The Indian media has been gushing unceasingly that England's summer this year is an Indian one — this on the strength of a shop display, a musical and a cricket match; the gush can now intensify with this India-special issue of Poetry Wales. It has poems by Menka Shivdasani, R. Raj Rao, Arvind K. Mehrotra, Arun Kolatkar and others. There are three new poems after a long hiatus from Adil Jussawalla.

It's hard publishing poetry in India. Manohar Shetty's essay here describes the "occasional avuncular pat on the back...the large publishing houses" give poets; usually publishers respond to poets with a resounding silence. Poets still persist, perhaps as Shetty himself does, for "the moment... when some wisp of thought and image is snatched miraculously from midair and made palpable on paper".

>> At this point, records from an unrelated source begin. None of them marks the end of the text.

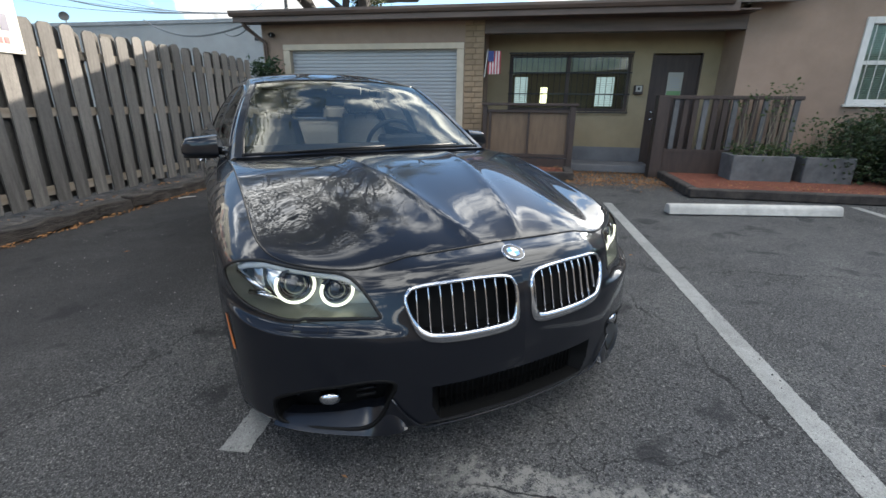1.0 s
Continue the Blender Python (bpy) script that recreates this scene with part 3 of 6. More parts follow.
# mulch beds with timber edging
bed = thing("flower_bed", "red mulch bed with dark timber edging by the railing", "flower bed", HOUSE)
part("mulch", boxed(4.06, 5.62, -0.95, -0.33, 0.0, 0.13, 0.02), M_MULCH, bed, "red wood mulch")
part("edging", boxed(4.0, 5.78, -1.06, -0.95, 0, 0.14, 0.015), M_KERB, bed, "dark rotten timber")
part("edging", boxed(5.62, 5.78, -0.95, -0.33, 0, 0.15, 0.015), M_KERB, bed, "dark rotten timber")
bed = thing("flower_bed", "long red mulch bed with grey timber edging under the wing", "flower bed", HOUSE)
part("mulch", boxed(7.42, 13.4, -2.0, -0.02, 0.0, 0.10, 0.02), M_MULCH, bed, "red wood mulch")
part("edging", boxed(7.30, 13.4, -2.14, -2.0, 0, 0.13, 0.015), M_KERB, bed, "grey timber")
part("edging", boxed(7.28, 7.42, -2.0, -0.4, 0, 0.14, 0.015), M_KERB, bed, "dark timber")
for x0, x1, lb in ((8.25, 9.15, "grey rectangular concrete planter on the mulch"), (9.3, 10.0, "grey square concrete planter on the mulch")):
    pl = thing("planter", lb, "planter", HOUSE, "planters")
    part("wall", boxed(x0, x1, -0.95, -0.90, 0.08, 0.50, 0.01), M_PLANTER, pl)
    part("wall", boxed(x0, x1, -0.50, -0.45, 0.08, 0.50, 0.01), M_PLANTER, pl)
    part("wall", boxed(x0, x0 + 0.05, -0.90, -0.50, 0.08, 0.50, 0.01), M_PLANTER, pl)
    part("wall", boxed(x1 - 0.05, x1, -0.90, -0.50, 0.08, 0.50, 0.01), M_PLANTER, pl)
    part("soil", boxed(x0 + 0.05, x1 - 0.05, -0.90, -0.50, 0.08, 0.44), M_SOIL, pl)

# brick pier
pier = thing("brick_pier", "tan painted brick pier beside the garage door", "brick pier", HOUSE)
part("core", boxed(3.70, 4.05, 0.0, 0.2, 0, 2.72), M_MORTAR, pier)
bk = part("brick", boxed(0, 0.2, 0, 0.012, 0, 0.085, 0.004), M_BRICK, pier)
bk.matrix_basis = Matrix.Translation((3.688, -0.012, 0.006))
half = boxed(0, 0.15, 0, 0.012, 0, 0.085, 0.004)
me_half = bpy.data.meshes.new("brick")
half.to_mesh(me_half)
half.free()
me_half.materials.append(M_BRICK)
for r in range(28):
    z = 0.006 + r * 0.097
    for me, x in ((bk.data, 3.688 if r % 2 == 0 else 3.848), (me_half, 3.898 if r % 2 == 0 else 3.688)):
        if r or x != 3.688:
            share("brick", me, pier, Matrix.Translation((x, -0.012, z)))


# unseen plain wall added behind the walk; closes the lot and darkens reflections
back = thing("wall_south", "plain grey-brown unseen wall added to darken reflections", "wall", kind="structure")
part("wall", boxed(-30, 30, -15.3, -15.0, 0, 3.4), mat("dull_render", (0.14, 0.125, 0.11), 0.9, scale=2, stain=0.25, bump=0.004), back)

# ---- fence ----
FENCE = HOUSE @ pose(-0.125, 0, 0, 0, 0, 3.9)   # fence line along local -y


def dog_ear(w, h, t):
    c = 0.034
    return prism(bmesh.new(), [(-w / 2, 0), (w / 2, 0.006), (w / 2, h - c * 1.1), (w / 2 - c, h), (-w / 2 + c * 0.9, h - 0.004), (-w / 2, h - c)], "x", 0, t)


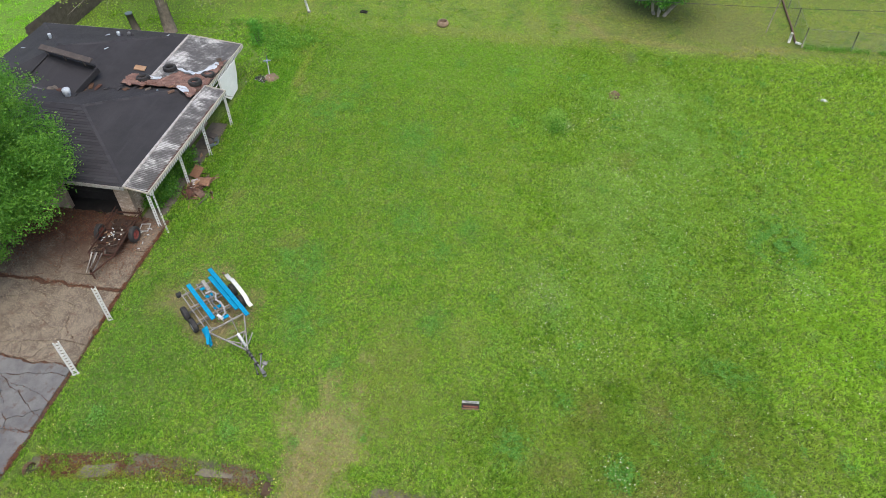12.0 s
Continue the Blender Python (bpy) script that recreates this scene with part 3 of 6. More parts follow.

However, Landeg White, a poet, in his essay on "Poetry from India", certainly does not consider its poetry miraculous. White accuses Indian poets of being insufficiently creative with language, of not evolving "some Indian way of using English that goes beyond surface polish." His special animus is reserved for Dom Moraes, who "seemed forever to be wearing a sensitive heart on beautifully tailored sleeves." "And at sixty-four", White admonishes, "he's ill-advised to be writing so much about breasts."

Please tell us and oblige, White Sir, how long it is allowed to be thinking about the same?

Poetry Wales, Summer 2002, ed. Robert Minhinnick, by subscription.